Move to create jobs for youths
State outlines its ambitious plans
The government will establish four youth employment centres within existing labour centres over the medium-term expenditure framework to combat unemployment, with each centre estimated to cost R3m.
Finance minister Tito Mboweni made the announcement during his budget speech yesterday.
More than half of all young people in SA are unemployed, and of the 1.2-million youths who enter the labour market each year about two-thirds remain outside employment, education or training.
The centres will be equipped with free internet, CV-drafting facilities and selfhelp and assessment facilities, and will provide a mobile platform through which registered job-seekers can be matched to available job opportunities registered on the Employment Services of SA database.
Through the platform, those who require less intervention and job preparation could be fast-tracked for job opportunities, allowing job counsellors to focus on those who require more assistance and enhance their prospects of securing employment, according to the budget. The expenditure for this was in the work-seeker services sub-programme in the public employment services programme, it reads.
Youth unemployment, which focuses on people aged 15-24 years, is at 58.1%, up 3.4% on an annual basis, according to Stats SA’s quarterly labour force survey released earlier this month.
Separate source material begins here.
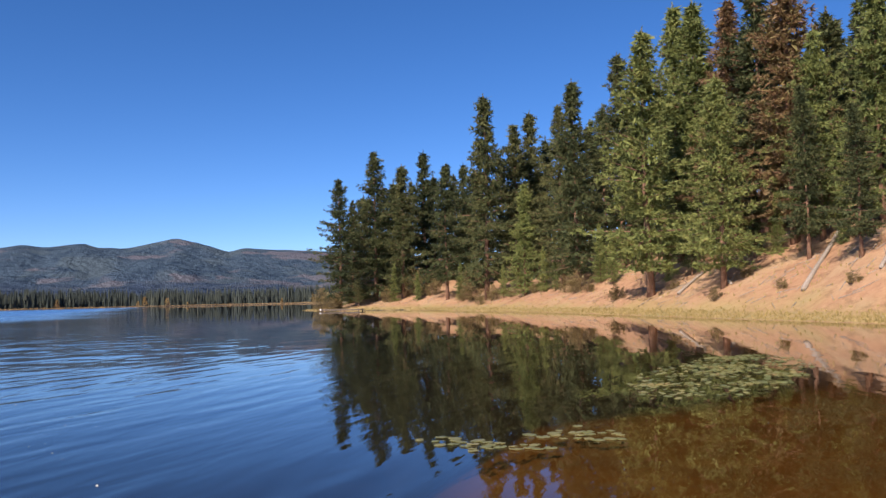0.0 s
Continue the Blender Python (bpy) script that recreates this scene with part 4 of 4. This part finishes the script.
def shore_things():
    ob = stone("stone", 3, 0.034, 0.03, 0.03, M_STONE, "round dark wet stone in the shallows")
    ob.location = (-6.45, -6.12, 0.0)
    ob = stone("stone", 5, 0.06, 0.045, 0.022, M_STONE, "flat dark stone at the waterline")
    ob.location, ob.scale = (-8.82, -8.72, 0.01), (1.9, 1.6, 1.6)
    ob = stone("stone", 8, 0.05, 0.04, 0.022, M_STONE, "brown stone half in the sand")
    ob.location = (-8.95, -9.0, 0.0)
    for n, (x, y) in enumerate(((-14.6, -15.0), (-15.2, -15.4), (-15.9, -16.5), (-13.2, -13.9), (-16.6, -17.2), (-17.5, -18.5))):
        ob = stone("stone", 20 + n, 0.035 + 0.015 * (n % 3), 0.03, 0.022, M_STONE, "dark stone along the waterline")
        ob.location = (x + 0.05, y + 0.08, 0.0)
    # a black stick with a cross piece, along the shore's own direction
    def beside(q, z):
        return (-0.68 * q, 0.73 * q, z)

    ob = stick("driftwood_stick", 1, [beside(-0.05, -0.14), beside(0.0, 0.02), beside(0.045, 0.12)], 0.026, M_WOODDARK, "black forked stick standing in the shallows",
               forks=[[beside(0.12, 0.165), beside(-0.10, 0.115)], [beside(0.03, 0.13), beside(0.125, 0.155)], [beside(-0.01, 0.0), beside(-0.09, 0.03)]])
    ob.location, ob.scale = (-9.05, -8.55, 0), (0.8, 0.8, 0.8)
    b = Build()
    b.tube([(-0.6, 0.06, 0.02), (-0.1, 0.0, 0.04), (0.7, -0.1, 0.03)], [0.022, 0.03, 0.016], 8)
    root = new("driftwood_log")
    part("log", b.mesh("log", M_DRIFT, smooth=True), root)
    rng = random.Random(2)
    for k in range(16):
        c = Build()
        a = rng.uniform(-0.6, 0.6)
        q = Vector((rng.uniform(-0.95, 0.45), rng.uniform(-0.3, 0.3), rng.uniform(0.01, 0.08)))
        e = Vector((math.cos(a), math.sin(a), rng.gauss(0, 0.05))) * rng.uniform(0.25, 0.7)
        c.tube([tuple(q - e * 0.5), tuple(q), tuple(q + e * 0.5)], [0.018, 0.024, 0.012], 5)
        part("stick", c.mesh("stick", M_BARK if k % 3 == 0 else M_DRIFT, smooth=True), root)
    for k in range(8):
        c = Build()
        x0, y0, ln, w = -0.45 + 0.11 * k + rng.gauss(0, 0.08), rng.uniform(-0.22, 0.12), rng.uniform(0.25, 0.42), rng.uniform(0.12, 0.2)
        z0 = 0.035 + 0.006 * (k % 4)
        top = [(x0 + ln * math.cos(j * 0.898) * rng.uniform(0.8, 1.1) * 0.6, y0 + w * math.sin(j * 0.898) * rng.uniform(0.8, 1.1), z0 + rng.gauss(0, 0.006)) for j in range(7)]
        low = [(px, py, pz - 0.022) for px, py, pz in top]
        c.add(top + low, [tuple(range(7)), tuple(range(13, 6, -1))] + [(j, j + 7, (j + 1) % 7 + 7, (j + 1) % 7) for j in range(7)])
        part("bark_slab", c.mesh("bark_slab", M_DRIFT), root, "flat pale slab of bark")
    root.matrix_basis = Matrix.LocRotScale((-13.9, -13.65, 0.0), Euler((0, 0, radians(122))), (0.95, 1.0, 0.9))
    tagged(root, "pale driftwood log with loose sticks at the waterline", "driftwood")
    ob = stick("sunken_branch", 4, [(-4.95, -4.45, -0.03), (-4.8, -4.28, -0.07), (-4.66, -4.08, -0.09)], 0.02, M_WOODDARK, "dark sunken branch in the clear shallows",
               forks=[[(-4.8, -4.28, -0.07), (-4.68, -4.24, -0.08)]])
    ob = stick("bleached_twig", 5, [(0, 0, 0.015), (0.06, 0.03, 0.02), (0.09, 0.1, 0.02)], 0.009, M_DEADWOOD, "bleached forked twig on wet sand", "twig", forks=[[(0.06, 0.03, 0.02), (0.13, 0.02, 0.02)]])
    put(ob, -4.35, -4.35, 0.3)
    ob = stick("bleached_twig", 6, [(0, 0, 0.012), (0.1, 0.05, 0.02), (0.2, 0.04, 0.015)], 0.007, M_DEADWOOD, "pale straight twig on the sand", "twig")
    put(ob, -3.75, -6.25, 1.1)
    for n, (x, y) in enumerate(((-5.3, -5.9), (-3.9, -4.9), (-4.5, -5.6), (-7.0, -7.6), (-8.3, -9.6), (-9.9, -11.3))):
        ob = stick("bleached_twig", 10 + n, [(0, 0, 0.012), (0.12, 0.03, 0.02), (0.26, 0.1, 0.012)], 0.008, M_BARK if n % 2 else M_DEADWOOD, "thin twig lying on the beach", "twig")
        put(ob, x, y, n * 1.1)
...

Mboweni said the government will reprioritise resources to raise spending on this critical area, and work would start immediately.
More details would be provided in the medium-term budget policy statement later this year.
“We intend to make this intervention a resounding success,” Mboweni said.
In his State of the Nation Address two weeks ago, President Cyril Ramaphosa said a presidential youth employment intervention, consisting of six priority actions over the next five years, will be implemented immediately.
The intervention will involve a youth employment initiative that will be funded by setting aside 1% of the budget. Ramaphosa said prototype sites for those pathways would be launched in five provinces to form the basis of a national network that will reach threemillion young people through multiple channels.
The way young people are prepared for work will be changed fundamentally, with shorter, more flexible courses being provided for specific skills that employers in fastgrowing sectors needed.
Ramaphosa said new and innovative ways to support youth entrepreneurship and self-employment were being developed, and the youth employment service would be scaled up. Technical and vocational education and training colleges and the private sector will be involved to ensure more learners received practical experience in the workplace to complete their training.
The National Youth Development Agency and the department of small business development will provide grant funding and business support to 1,000 young entrepreneurs in the next 100 days.
The government plans to assist 100,000 young entrepreneurs over the next three years to access business skills, training, funding and market facilitation.